Theresa Dear -- a long-time minister at DuPage AME Church outside Chicago, which Bland attended growing up -- noted that, as Bland tried to get money to post $5,000 bail, she had a bright future to look forward to and looked likely to be released soon.
"How could someone go from a place of being excited about the future to now wanting to take their own life?" Dear told CNN's "New Day," accusing officials of selectively putting out "crumbs and morsels," but not the full story. "We, as a family and a community who love Sandra Bland, do not accept ... this narrative that the Texas authorities are putting in the media that she had suicidal tendencies."
Friend: 'Something went terribly wrong'
Another thing that has angered Bland's supporters, and raised their suspicions even more, is how and why she was arrested in the first place.
The charge she faced was assault on a public servant. Yet this only happened after she was pulled over for allegedly failing to use her turn signal on July 10.
What started as a seemingly normal conversation got testy after Texas state Trooper Brian Encinia asked Bland to put out her cigarette.

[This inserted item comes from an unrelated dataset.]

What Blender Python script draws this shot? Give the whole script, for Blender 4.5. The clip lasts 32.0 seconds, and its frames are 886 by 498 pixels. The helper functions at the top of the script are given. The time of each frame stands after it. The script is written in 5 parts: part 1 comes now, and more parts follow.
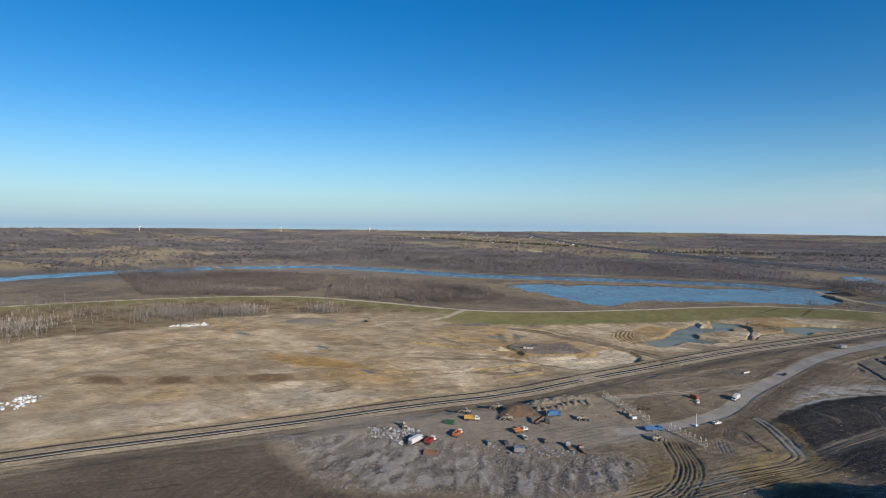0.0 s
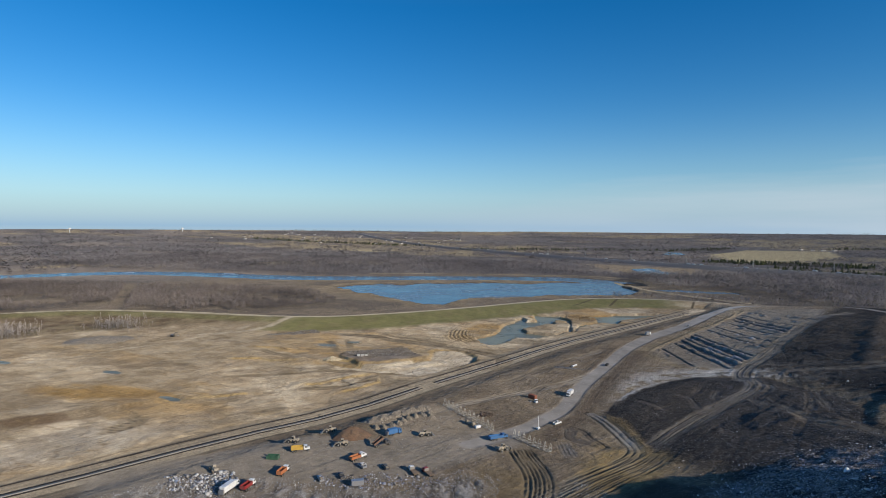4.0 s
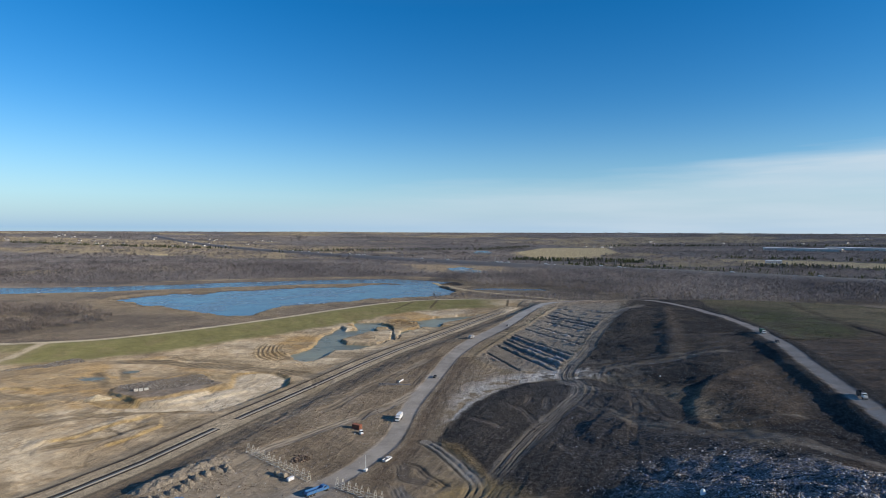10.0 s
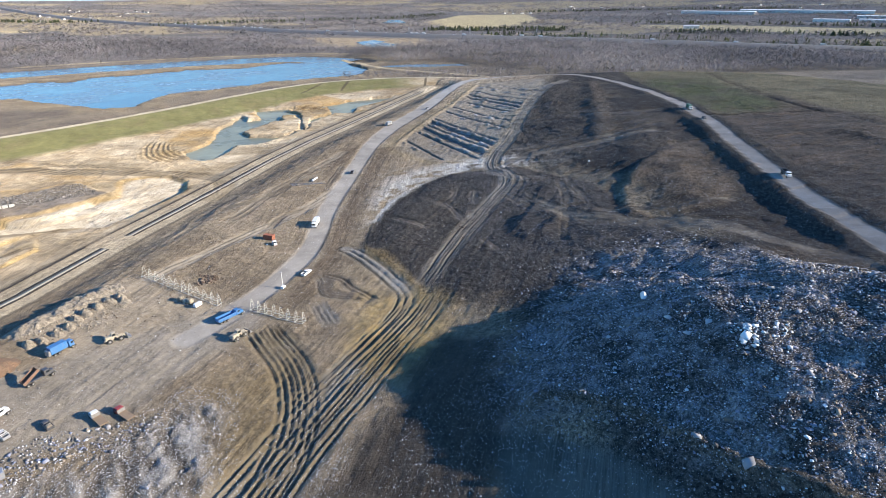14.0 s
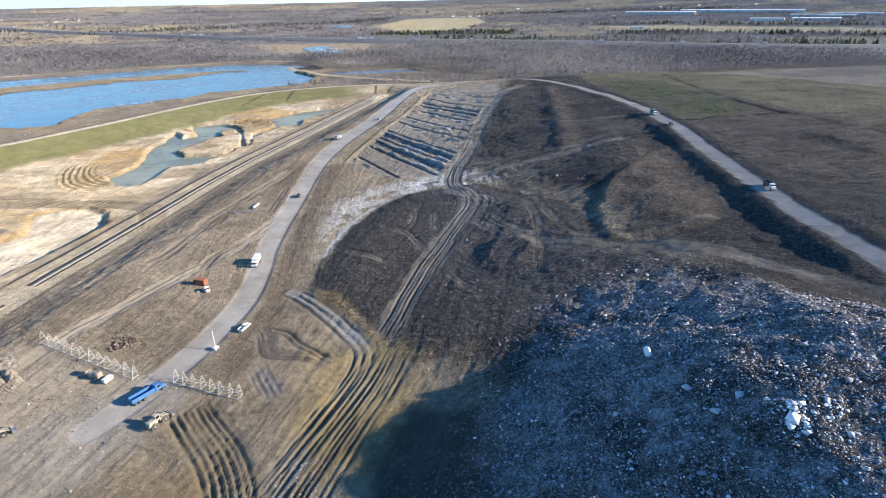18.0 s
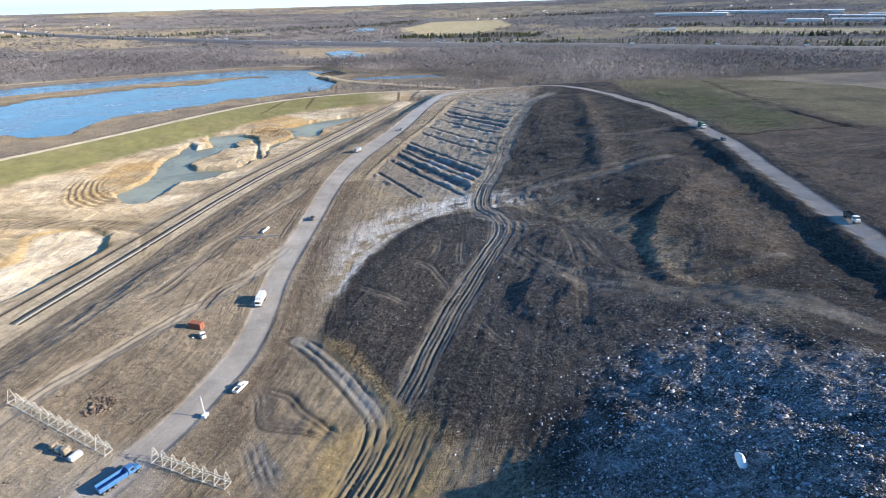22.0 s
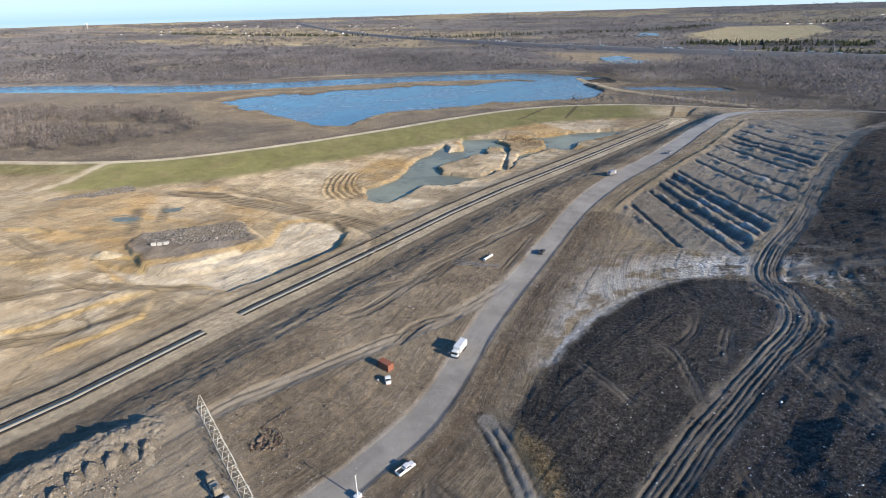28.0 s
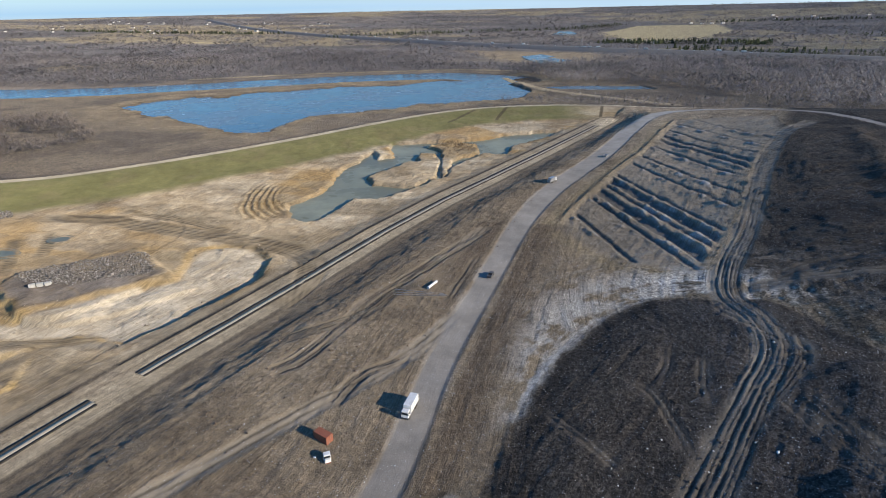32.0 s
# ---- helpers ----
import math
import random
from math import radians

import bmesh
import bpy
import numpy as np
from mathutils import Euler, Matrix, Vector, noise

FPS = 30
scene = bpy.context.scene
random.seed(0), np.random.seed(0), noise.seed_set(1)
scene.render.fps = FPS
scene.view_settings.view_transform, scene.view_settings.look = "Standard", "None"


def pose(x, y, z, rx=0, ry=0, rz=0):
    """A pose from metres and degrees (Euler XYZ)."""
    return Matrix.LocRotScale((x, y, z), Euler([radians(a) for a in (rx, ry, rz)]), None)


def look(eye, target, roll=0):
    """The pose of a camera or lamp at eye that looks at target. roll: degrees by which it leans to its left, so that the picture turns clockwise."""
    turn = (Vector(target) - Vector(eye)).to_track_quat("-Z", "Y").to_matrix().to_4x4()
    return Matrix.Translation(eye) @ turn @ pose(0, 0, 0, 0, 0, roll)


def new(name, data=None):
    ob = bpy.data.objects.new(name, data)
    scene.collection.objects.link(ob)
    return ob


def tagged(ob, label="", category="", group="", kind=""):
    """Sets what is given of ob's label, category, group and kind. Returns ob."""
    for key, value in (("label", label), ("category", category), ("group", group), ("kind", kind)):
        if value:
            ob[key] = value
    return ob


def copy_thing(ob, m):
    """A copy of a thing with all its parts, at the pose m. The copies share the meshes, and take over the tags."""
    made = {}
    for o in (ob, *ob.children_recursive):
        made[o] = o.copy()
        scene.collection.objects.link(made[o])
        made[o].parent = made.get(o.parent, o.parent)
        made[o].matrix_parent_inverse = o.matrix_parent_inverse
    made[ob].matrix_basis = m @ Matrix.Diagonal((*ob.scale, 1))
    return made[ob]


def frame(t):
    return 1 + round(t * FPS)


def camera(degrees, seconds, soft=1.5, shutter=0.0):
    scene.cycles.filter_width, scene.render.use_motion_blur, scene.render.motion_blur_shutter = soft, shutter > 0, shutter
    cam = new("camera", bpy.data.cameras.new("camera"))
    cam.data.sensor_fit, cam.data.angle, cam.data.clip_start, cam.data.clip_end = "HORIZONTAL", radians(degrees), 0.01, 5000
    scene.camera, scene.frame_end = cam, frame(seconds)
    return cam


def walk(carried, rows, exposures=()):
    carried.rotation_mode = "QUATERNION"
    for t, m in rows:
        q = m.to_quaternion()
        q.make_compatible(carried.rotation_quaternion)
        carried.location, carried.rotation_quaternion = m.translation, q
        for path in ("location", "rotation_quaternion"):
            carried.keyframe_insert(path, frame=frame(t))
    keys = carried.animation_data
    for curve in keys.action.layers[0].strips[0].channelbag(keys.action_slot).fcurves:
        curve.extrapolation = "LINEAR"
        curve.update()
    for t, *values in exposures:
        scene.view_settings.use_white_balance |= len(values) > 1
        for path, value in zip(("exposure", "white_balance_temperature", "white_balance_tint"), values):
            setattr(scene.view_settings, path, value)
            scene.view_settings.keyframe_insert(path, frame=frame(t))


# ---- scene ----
cam = camera(76.97, 32.0, soft=0.7)

# seconds, eye (m), yaw to the left from +y, pitch up, roll (degrees)
PATH = [
    (0, 36.70, -109.46, 109.72, 39.21, -2.36, 0.52),
    (0.5, 33.76, -106.11, 110.04, 37.00, -2.44, 0.62),
    (1, 30.90, -102.63, 110.32, 34.60, -2.44, 0.44),
    (1.5, 28.19, -98.99, 110.26, 32.51, -2.42, 0.31),
    (2, 25.41, -95.16, 109.94, 30.42, -2.37, 0.23),
    (2.5, 22.72, -91.14, 109.49, 28.17, -2.35, 0.25),
    (3, 20.09, -86.96, 109.02, 26.01, -2.29, 0.36),
    (3.5, 17.64, -82.70, 108.77, 24.01, -2.32, 0.33),
    (4, 15.27, -78.58, 108.69, 21.77, -2.28, 0.34),
    (4.5, 13.30, -74.57, 108.75, 19.35, -2.29, 0.32),
    (6.5, 6.80, -59.15, 108.70, 13.43, -2.21, 0.36),
    (7, 5.44, -55.19, 108.76, 9.68, -2.18, 0.41),
    (7.5, 3.97, -51.04, 108.94, 5.72, -2.14, 0.49),
    (8, 2.83, -46.55, 109.08, 4.48, -2.13, 0.46),
    (8.5, 2.01, -42.00, 109.18, 3.85, -2.16, 0.47),
    (9, 1.55, -37.43, 109.30, 3.44, -2.15, 0.25),
    (9.5, 1.14, -32.94, 109.36, 3.17, -2.19, 0.25),
    (10, 0.83, -28.49, 109.42, 2.98, -2.18, 0.18),
    (10.5, 0.39, -23.89, 108.97, 2.75, -2.12, 0.18),
    (11, 0.24, -19.30, 108.12, 2.61, -21.46, 0.21),
    (11.5, 0.34, -13.84, 109.30, 2.57, -24.77, -0.05),
    (12, 0.21, -9.06, 109.82, 2.42, -24.85, -0.14),
    (12.5, 0.03, -4.53, 109.93, 2.25, -24.82, -0.23),
    (13, 0.00, 0.00, 110.00, 0.00, -24.80, -0.35),
    (13.5, -0.19, 4.50, 110.01, -2.91, -24.79, -0.35),
    (14, -0.41, 9.08, 110.06, -5.55, -24.78, -0.47),
    (14.5, -0.47, 13.53, 110.06, -7.18, -24.76, -0.48),
    (16.5, 0.45, 31.33, 109.60, -9.72, -24.61, -0.76),
    (17, 0.79, 35.55, 109.28, -10.01, -24.56, -0.90),
    (17.5, 1.50, 39.64, 109.28, -10.17, -24.54, -1.06),
    (18, 2.31, 43.86, 109.62, -10.31, -24.53, -1.05),
    (18.5, 2.76, 48.16, 109.89, -10.47, -24.53, -1.09),
    (19, 3.37, 52.47, 110.02, -10.58, -24.54, -1.15),
    (19.5, 3.85, 56.87, 109.99, -10.73, -24.52, -1.20),
    (20, 4.50, 61.10, 110.13, -10.77, -24.50, -1.32),
    (20.5, 5.04, 65.37, 110.18, -11.41, -24.47, -1.30),
    (21, 5.16, 69.63, 110.17, -8.93, -24.35, -1.42),
    (21.5, 5.66, 73.92, 110.17, -8.16, -24.29, -1.44),
    (22, 6.20, 77.96, 110.29, -7.84, -24.27, -1.49),
    (22.5, 6.49, 82.20, 110.38, -7.60, -24.26, -1.62),
    (23, 7.13, 86.21, 110.40, -12.33, -24.33, -1.56),
    (23.5, 7.14, 90.36, 110.41, -18.91, -24.48, -1.74),
    (24, 7.29, 94.36, 110.50, -20.72, -24.50, -1.73),
    (24.5, 7.59, 98.35, 110.41, -24.41, -24.54, -1.51),
    (25, 6.88, 102.13, 110.24, -18.18, -24.33, -1.94),
    (25.5, 6.99, 106.04, 110.00, 1.58, -23.77, -1.77),
    (26, 9.24, 110.81, 109.66, 15.15, -23.33, -1.69),
    (26.5, 9.82, 114.92, 109.67, 17.19, -23.31, -1.83),
    (28.5, 6.11, 130.75, 109.05, 19.02, -23.27, -1.76),
    (29, 4.64, 134.17, 109.14, 19.14, -23.29, -1.72),
    (29.5, 3.05, 137.62, 109.43, 17.69, -23.40, -1.62),
    (30, 1.48, 141.15, 109.56, 15.91, -23.49, -1.54),
    (30.5, -0.28, 144.71, 109.60, 14.63, -23.55, -1.41),
    (31, -2.04, 148.40, 109.60, 14.09, -23.58, -1.41),
    (31.5, -3.53, 152.09, 109.58, 12.55, -23.66, -1.34),
    (32, -5.11, 155.59, 109.41, 10.74, -23.67, -1.31),
]
ROWS = []
for t, px, py, pz, yaw, pitch, roll in PATH:
    ROWS.append((t, pose(px, py, pz) @ pose(0, 0, 0, 0, 0, yaw) @ pose(0, 0, 0, 90 + pitch, 0, 0) @ pose(0, 0, 0, 0, 0, roll)))
EXPOSURES = [(0, -0.2), (4, -0.18), (8, -0.04), (10.6, 0.0), (11, 0.0), (11.6, 0.5), (12, 0.6), (13, 0.9), (14, 1.08), (17, 1.15), (22, 1.12), (24, 1.25), (25, 1.42), (26, 1.1), (28.5, 0.5), (30, 0.35), (32, 0.3)]
walk(cam, ROWS, EXPOSURES)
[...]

She asks why, at which point the officer tells Bland to get out of the car. She refuses, and dashcam video shows the officer reaching in, threatening Bland with a Taser: "I will light you up!"
In his arrest warrant affidavit
, Encinia wrote that Bland became "combative and uncooperative" and that she was placed in handcuffs "for officer safety."
Bland's family doesn't think the traffic stop over a turn signal should have escalated to an arrest.
"I simply feel like the officer was picking on her, and I believe that is petty," her sister Sharon Cooper told CNN's "Erin Burnett OutFront."
LaVaughn Mosley, who says Bland left him a voicemail after her arrest indicating she was "at a loss for words" but not hinting about suicide, said it is all a shame -- especially her death.